Greek gastronomic tradition is over 4,000 years old and has been influenced by its neighboring countries (both east and west) throughout the centuries.
Traditional Greek cuisine stands out above all for the use of high-quality ingredients characteristic of the Mediterranean diet, in addition to the proper use of spices and aromatic herbs. The protagonist of most of the dishes is the famous Greek olive oil.
We recommend you take a look at some of the most traditional Greek dishes, to get an idea of the varied cuisine that awaits you there:
- Tzatziki: a mix of Greek yoghurt, cucumber, garlic and mint.
- Spanakopita: a pie stuffed with spinach and feta cheese.
- Tiropita: a pie stuffed with various types of cheese and an egg mixture.
- Spanakotiropita: a small empanada with feta cheese and spinach.
- Saganaki: fried cheese.
- Dolmades: vine leaves stuffed with meat, rice or vegetables.
- Horiatiki salata: Greek salad with tomato, black olives, feta cheese, cucumber and olive oil.
- Fasolada: soup usually eaten in winter with white beans, olive oil, tomatoes, carrots and celery.
- Fakes: lentil soup.
- Psarosoupa: fish soup.
- Patsas: tripe soup.
- Pikilia: assortment of Greek dips including olives, feta cheese and sauces and Greek bread.
- Meze platter: mix of small dishes that normally accompany Greek ouzo or any other alcoholic drinks.
- Souvlaki: chicken, fish, lamb, prawn or pork skewers.
- Keftedes: typical Greek meatballs.
- Melitzanosalata: aubergine dip.
- Fava: split pea soup.
- Loukoumi: Turkish delight.
- Loukoumades: Greek honey balls with cinnamon.
- Metaxa: alcoholic drink of brandy and wine.
- Ouzo: sweet-tasting liquor that tastes of licorice. It usually has between 37 and 50 percent alcohol.
- Koulouri: twisted kind of bread.
Moussaka and gyros
We’ve decided to dedicate a specific section to two of the country’s most famous recipes: moussaka and gyros.
Moussaka is a type of lasagna with spicy lamb mince, tomatoes, eggplants and a creamy sauce. There are also various versions with potato and zucchini. Like the Italian lasagna, this dish is quite filling and since it is served piping hot, it is the perfect way to warm up on a cold winter night.
Gyros is another extremely popular dish in Greece consisting of pitta bread stuffed with meat (either chicken, pork or lamb) made on a vertical rotisserie. It is accompanied by tomato, lettuce, onion and different sauces. Gyros literally means “to turn”, since the meat is cooked on a vertical sear that rotates very slowly, just like the modern kebabs.

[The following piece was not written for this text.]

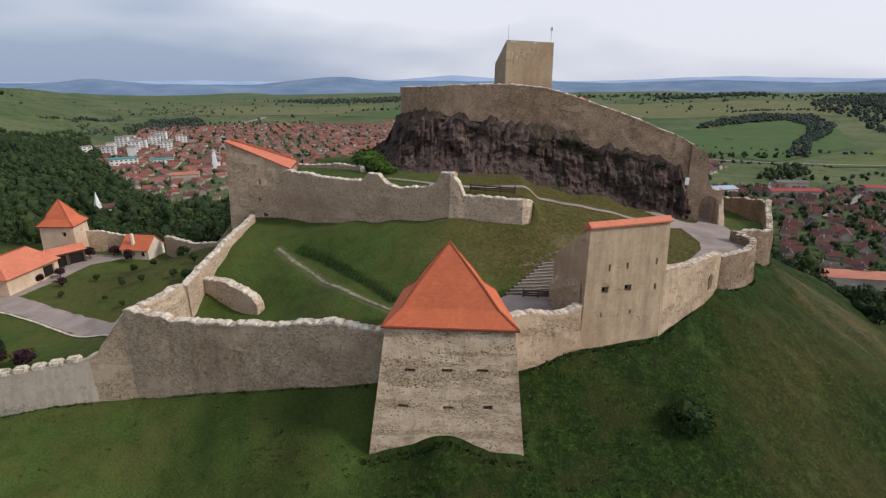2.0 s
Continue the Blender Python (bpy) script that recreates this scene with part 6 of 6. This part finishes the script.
def warehouse(name, label, x, y, deg, w, d, h, mat):
    ob = thing(name, label, "warehouse")
    part("wall", boxed(-w / 2, -d / 2, -3, w / 2, d / 2, h), M_TOWN_WALL, ob)
    bm = bmesh.new()
    vs = [bm.verts.new((sx * (w / 2 + 0.5), y0, z)) for sx in (-1, 1) for y0, z in ((-d / 2 - 0.5, h), (0, h + d * 0.12), (d / 2 + 0.5, h))]
    bm.faces.new((vs[0], vs[3], vs[4], vs[1]))
    bm.faces.new((vs[1], vs[4], vs[5], vs[2]))
    bm.faces.new((vs[0], vs[1], vs[2]))
    bm.faces.new((vs[3], vs[5], vs[4]))
    part("roof", bm, mat, ob)
    return placed(ob, x, y, deg)


M_DULL = plain("dull_grey_sheet", (0.11, 0.10, 0.095), (0.20, 0.185, 0.17), 0.03)
M_SHEET = plain("grey_blue_sheet_roof", (0.30, 0.35, 0.42), (0.38, 0.43, 0.50), 0.1)
M_REDSHEET = plain("red_sheet_roof", (0.24, 0.042, 0.038), (0.34, 0.07, 0.06), 0.1)
M_ORANGE = plain("orange_tile_sheet", (0.36, 0.13, 0.08), (0.46, 0.19, 0.12), 0.2)
warehouse("warehouse", "large grey warehouse with a pale sheet roof in the eastern village", 203, 396, 15, 19, 14, 6, M_SHEET)
warehouse("factory_hall", "white industrial hall beyond the village", 128, 572, 20, 26, 12, 6, M_BLOCK)
warehouse("factory_hall", "grey industrial hall beyond the village", 160, 690, 10, 44, 16, 6, M_SHEET)
warehouse("farm_hall", "low grey farm hall behind the trees", 283, 444, 0, 26, 10, 5, M_DULL)
warehouse("market_hall", "long hall with a faded orange roof at the hill's foot", 176, 213, -8, 30, 11, 5, M_ORANGE)
warehouse("farm_hall", "long farm hall with a red sheet roof", 262, 404, 0, 38, 11, 5, M_REDSHEET)
warehouse("farm_hall", "long farm hall with a red sheet roof by the meadow", 345, 425, -5, 30, 11, 5, M_REDSHEET)
warehouse("town_hall", "large hall with a bright tile roof in the town", -236, 430, 25, 22, 13, 7, M_ORANGE)
for k, (x, y, w) in enumerate([(-110, 1340, 40), (-40, 1350, 34)]):
    warehouse("factory_hall", "long pale factory hall on the far edge of town", x, y, 10 + 7 * k, w, 24, 5, M_DULL)

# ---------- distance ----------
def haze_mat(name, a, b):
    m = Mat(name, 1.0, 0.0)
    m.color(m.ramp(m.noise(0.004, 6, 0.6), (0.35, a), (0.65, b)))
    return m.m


def ridge(name, label, dist, az0, az1, profile, mat, base=-60, seed=0):
    """A far mountain range: a rounded mesh ridge; profile: (azimuth, height)."""
    verts, faces, n, rows = [], [], 160, 7
    for i in range(n + 1):
        az = az0 + (az1 - az0) * i / n
        h = np.interp(az, [p[0] for p in profile], [p[1] for p in profile])
        h = h + 5 * noise.noise((az * 0.35, seed, 0)) + 2.5 * noise.noise((az * 1.1, seed, 3))
        for k in range(rows):
            u = k / (rows - 1)
            r = dist - 700 * (1 - u)
            z = base + (h - base) * (math.sin(u * math.pi / 2) ** 1.3)
            verts.append((-r * math.sin(radians(az)), r * math.cos(radians(az)), z))
    for i in range(n):
        for k in range(rows - 1):
            a = i * rows + k
            faces.append((a, a + 1, a + rows + 1, a + rows))
    return tagged(new(name, mesh_of(name, verts, faces, mat, True)), label, "mountains", "", "structure")


# The blue of distance haze is put into the base colour of both ranges.
M_MOUNT = haze_mat("haze_blue_wooded_mountain", (0.125, 0.185, 0.275), (0.19, 0.252, 0.34))
M_MOUNT_FAR = haze_mat("haze_pale_blue_mountain", (0.27, 0.35, 0.49), (0.34, 0.41, 0.54))
ridge("backdrop", "wooded mountain range on the horizon, its blue haze painted on", 4300, 75, -75, [(-75, 40), (-48, 44), (-40, 40), (-37, 50), (-33, 30), (-29, 42), (-23, 54), (-15, 30), (-8, 46), (0, 44), (5, 52), (8.7, 42), (12.7, 80), (15, 76), (18, 52), (22, 20), (31, 26), (36, 62), (39, 34), (45, 25), (75, 30)], M_MOUNT, seed=1)
ridge("backdrop", "far mountain range on the horizon, its pale blue haze painted on", 4800, 75, -75, [(-75, 50), (-48, 58), (-40, 76), (-36, 60), (-25, 84), (-18, 60), (-12, 46), (-5, 62), (1.5, 98), (4, 84), (8, 60), (20, 46), (28, 54), (36, 46), (45, 38), (60, 45), (75, 50)], M_MOUNT_FAR, seed=5)


def mast(x, y, high):
    ob = thing("radio_mast", "thin lattice radio mast on the hilltop", "radio mast", "masts on the hill")
    part("pole", tube(bmesh.new(), (0, 0, -2), (0, 0, high), 0.35, 0.12, 6), M_METAL, ob)
    for k in range(3):
        a = k * 2.094
        part("guy_wire", tube(bmesh.new(), (8 * math.cos(a), 8 * math.sin(a), -1), (0, 0, high * 0.8), 0.06, None, 4), M_METAL, ob)
    return placed(ob, x, y, 0)


for x, y, h in ((-640, 130, 32), (-690, 235, 26), (-700, 275, 26), (-700, 455, 14), (-760, 560, 14)):
    mast(x, y, h)


# ---------- rough grass on the castle slope ----------
def tufts(seed, blades):
    """A weed tuft: bent blades leaning outwards."""
    r = np.random.RandomState(seed)
    vs, fs, n = [], [], 0
    for k in range(blades):
        a = r.uniform(0, 6.28)
        o = np.array([math.cos(a), math.sin(a), 0]) * r.uniform(0, 0.25)
        out = np.array([math.cos(a), math.sin(a), 0]) * r.uniform(0.1, 0.5)
        sd = np.array([-math.sin(a), math.cos(a), 0]) * r.uniform(0.10, 0.22)
        h = r.uniform(0.5, 1.0)
        vs.append(np.array([o - sd, o + sd, o + out + [0, 0, h]]))
        fs.append(np.array([[0, 1, 2]]) + n)
        n += 3
    return np.concatenate(vs), np.concatenate(fs)


TUFTS = [tufts(700 + k, 9) for k in range(5)]
M_WEED = leaf_mat("weedy_grass", (0.066, 0.106, 0.024), (0.115, 0.150, 0.040), 0.5)
M_FRINGE = leaf_mat("dark_rank_grass", (0.034, 0.058, 0.014), (0.070, 0.095, 0.026), 0.5)
SLOPE = [(-100, 44), (-60, 46), (-38, 50), (-26, 49.5), (-2, 44), (-2, 38.5), (15, 38.5), (14, 46), (21, 50), (31, 53.5), (40, 60), (45, 59), (51, 63), (53, 71), (66, 93), (72, 104), (92, 92), (86, 60), (70, 38), (52, 22), (20, 18), (-20, 14), (-60, 20)]
r = np.random.RandomState(77)
n = 42000
tx, ty = r.uniform(-100, 92, n), r.uniform(14, 104, n)
patchy = wave_noise(tx, ty, 7, 70) + 0.7 * wave_noise(tx, ty, 2.6, 71)
ok = inside_of(tx, ty, SLOPE) & (patchy > r.uniform(-0.9, 1.1, n)) & (r.uniform(size=n) > np.maximum(smooth(22, 42, tx), 0.75 * smooth(-8, -22, tx)))
tx, ty = tx[ok], ty[ok]
size = r.uniform(0.10, 0.28, tx.size) * (1 + 0.7 * (r.uniform(size=tx.size) < 0.15))
joined("weeds", TUFTS, [(a, b, c - 0.03, s * 1.3, s, r.uniform(0, 6.28), r.randint(0, 99)) for a, b, c, s in zip(tx, ty, ground(tx, ty), size)], M_WEED, "rough tufted grass and weeds on the castle slope", "grass")

# taller grass along the foot of the walls
fringe = []
for line in ([(-31, 52.0), (-11, 48.0), (-1.4, 46.2)], [(-1.6, 39.7), (3, 39.6), (14.6, 39.6)], [(14.4, 40.2), (13.2, 47.6), (21, 51.2), (31.4, 54.8), (40.8, 63.4)], [(41, 63.9), (44.8, 65.8), (49.4, 69.8), (50.6, 73.6)], [(51, 76), (53, 77.6), (57.4, 80.2), (63.6, 92.6)], [(-89, 46.4), (-75, 45.5), (-52, 48.0), (-37, 51.5)]):
    for x, y in resample(line, 0.16):
        fringe.append((x + r.uniform(-0.25, 0.25), y + r.uniform(-0.35, 0.25), r.uniform(0.14, 0.42)))
fz = ground(np.array([p[0] for p in fringe]), np.array([p[1] for p in fringe]))
joined("weeds", TUFTS, [(a, b, c - 0.04, t * 1.2, t, r.uniform(0, 6.28), r.randint(0, 99)) for (a, b, t), c in zip(fringe, fz)], M_FRINGE, "uneven fringe of tall grass at the foot of the walls", "grass")

# ---------- rubble above the seats ----------
r = np.random.RandomState(91)
n = 1800
sx = r.uniform(15, 37, n)
front = np.interp(sx, [p[0] for p in SEAT_FRONT], [p[1] for p in SEAT_FRONT])
sy = front + 4.0 + np.abs(r.normal(0, 1.9, n))
ok = (sx - 15) * 0.5 > (sy - front - 4.0)
sx, sy = sx[ok], sy[ok]
stone_size = r.uniform(0.05, 0.12, sx.size) * (1 + 0.9 * (r.uniform(size=sx.size) < 0.2))
joined("rubble", [(ICO1[0] * (1 + r.uniform(-0.3, 0.3, (len(ICO1[0]), 1))) * [1, 0.8, 0.6], ICO1[1]) for k in range(4)], [(a, b, c + 0.03, t, t, r.uniform(0, 6.28), r.randint(0, 99)) for a, b, c, t in zip(sx, sy, ground(sx, sy), stone_size)], M_RUBBLE, "loose rubble stones on the bank above the seats", "stones")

Available in most Greek restaurants and fast food stands, gyros is a specialty that is prized both by locals and travelers.

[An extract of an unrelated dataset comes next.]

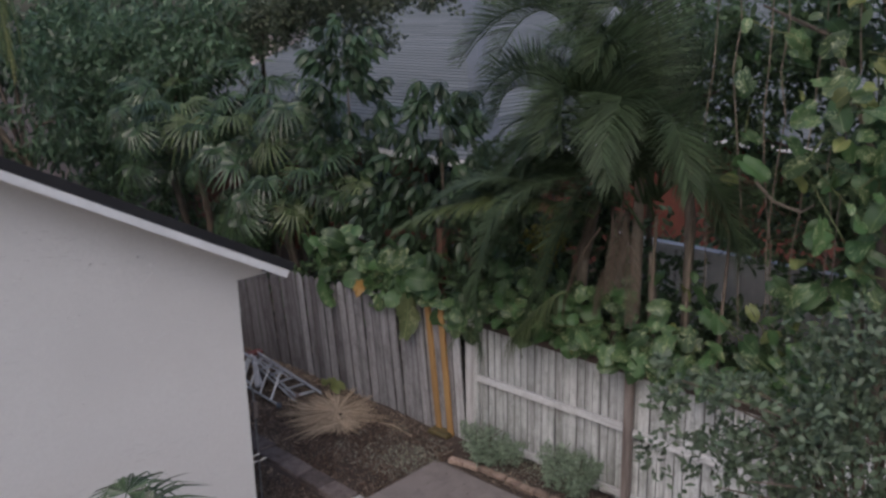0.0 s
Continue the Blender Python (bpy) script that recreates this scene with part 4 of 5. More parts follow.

Restaurants in Athens are relatively inexpensive, a bit like the prices you would find in Madrid or Barcelona. A main course costs between € 8 (US$ 8.30) and € 12 (US$ 12.50) and are normally very hearty.
If you’re traveling around Greece on a tight budget, you can order gyros at any fast-food stand for approximately € 2 (US$ 2.10) or a delicious souvlaki in the city’s numerous taverns.
Unlike other European countries, waiters in Athens will usually serve you water as soon as you sit down even if you haven’t asked for it. Even though the water is not very good, it is free, so you can save on drinks in Athens.
What time do locals eat in Athens?
The Greek meal times in Athens are similar to those in Spain. Lunch is served between 1:30pm and 4pm and dinner between 9:30pm and 11pm. Nevertheless, since Athens is quite a cosmopolitan city, restaurants open earlier for foreigners, so you can eat earlier without any problem. Normally, waiters stand outside their restaurants trying to entice you to enter into their establishments at all hours.
One of our favorite streets packed with traditional restaurants and charming terraces is Adrianou Street, near the Ancient Agora.
Other good streets are: Mitropoleos Street and Kidathineon Street.